Even though the organization had been deeply embedded within the community for decades, one of the most difficult issues of the project was getting residents to overcome their sense of apathy during the various planning processes. Having been subject to years of planning with little to show for it, many residents did not see the current planning efforts as much different. With the commitment of individual artists who repeatedly sought community input, residents became increasingly involved in the different projects. One project artist, architect Germane Barnes, moved to the area to help see his project come to fruition. Looking back on things Germane reflected, “When you grow up in an area, and you’re used to things being a certain way, it takes a lot of convincing to prove that maybe this new method will work.
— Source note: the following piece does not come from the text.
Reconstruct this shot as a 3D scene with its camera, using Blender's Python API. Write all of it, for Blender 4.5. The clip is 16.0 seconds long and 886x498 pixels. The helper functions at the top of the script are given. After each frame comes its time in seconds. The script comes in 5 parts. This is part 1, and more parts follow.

And a lot of times it’s a matter of being able to prove to the community that this isn’t just talk, it’s about action.” Using art and design to help convert buildings into sites where small micro-enterprises could happen – such as cutting hair or baking, Barnes is working through a series of community activities, including building a new park, to help renovate public spaces and buildings. “It’s a matter of asking ourselves as artists and designers, how we can take these best laid plans and implement them in a timely manner, so that people can believe that their collaborative efforts can be successful, and that when it’s done, they know it will work.”